14 Comments on 1800’s Christmas Tree (Lead and Fire)

  1. I missed this 4 wks ago, but Happy Yule-tide and New Year to you and your family, and many thanks for all your videos of fun and learning. I am 70 this year and I remember spending the school holidays making things from string, ribbons and paper for decorations. We had already replaced the candles with electric lights because so many house fires were caused by candles. Your decorations are mostly edible and families in the rural areas back in the day made them as treats for the children and luxuries they would not normally have. My grandparents did the same. The treats were as important as the feast at the winter solstice (the real reason for christmas) But you forgot something… The 'star' or 'angel' on the top! Although the evergreen tree coming indoors is a really ancient tradition, in the C19th most people were godly people and the christian aspect was really important. It was a 'thank you' for the year's bounty and health and a 'please help us' for the coming year when their lives were directly dependent on god's blessings and a good harvest. What they were really praying for was the return of the sun. The corn dollies, made like you did, are reminiscent of the Egyptian ankh, the 'key-of-life', but the pagan ways were based heavily on superstition, and so they could mean many different things – angels, healthy babies, the corn gods and goddesses, lost loved ones, etc. We are so scared of sugar these days, but sugar (and salt) was an important source of preserving and nutrition when everything was so bland. Kids back then wouldn't have complained at all! Thanks for the memories – great video!

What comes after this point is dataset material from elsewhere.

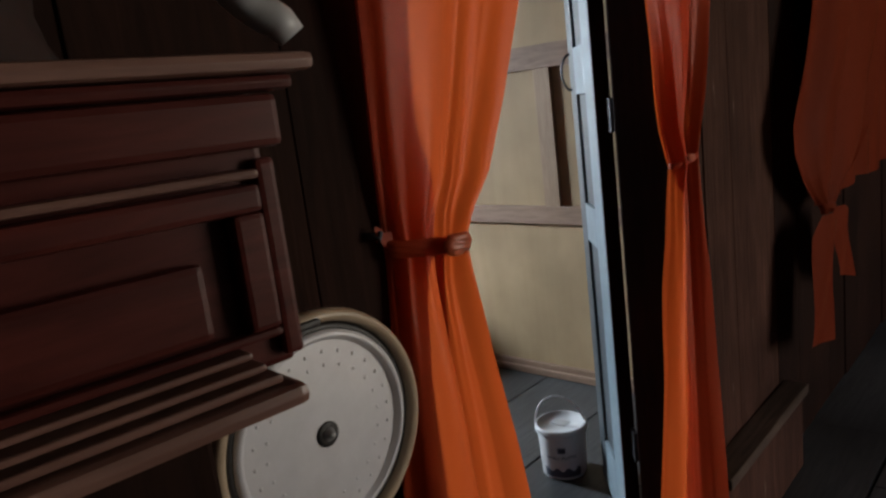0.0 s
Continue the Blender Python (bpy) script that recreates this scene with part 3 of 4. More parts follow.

  2. I so agree. Candie fruits. Yum. Have a Happy New Year to you and yours. The dolls probably had a cape and hat which made them less scary maybe

  3. That was great you really bring our history to life and so interesting about the candied fruits I would love to do something like this for my grandsons when they get a little older. I have a container of tin tree tinsel but it is a reproduction they are fun to put on a nature theme tree. Thank you so much for all your time and effort. Merry Christmas to you and your family.

  4. I love this kind of history lesson: what real people did and how they lived. Thank you so much CDK! The homemade, period accurate tinsel is fascinating. My maternal grandmother grew up in Evanston, Illinois but used to spend a lot of time with a childless aunt and uncle in Indiana. One Christmas, probably sometime between 1905 and 1910, her auntie's Christmas tree caught fire from the candles and their house burned down. It left enough of an impression on my grandmother, then a very young child, that she eschewed candle-laden Christmas trees and candles in general for the rest of her long life!

  5. I cleaned out a hundred year old drug store back in the ‘80’s and found a case of old Christmas tree candles in the basement along with the holders that were a candle socket with what looked like an alligator clip on the base that would clip on the tree branches. I really love the old ways. Thanks for posting this and a Merry Christmas to you and yours.

  6. CDK — that was fabulous! You never cease to amaze me. I have a miniature china doll that was hung on Christmas Trees in the late 1800's. From what I understand, the children could take the dolls home, if the tree was part of a party or event. Thanks so much for sharing. Merry Christmas to you and your family!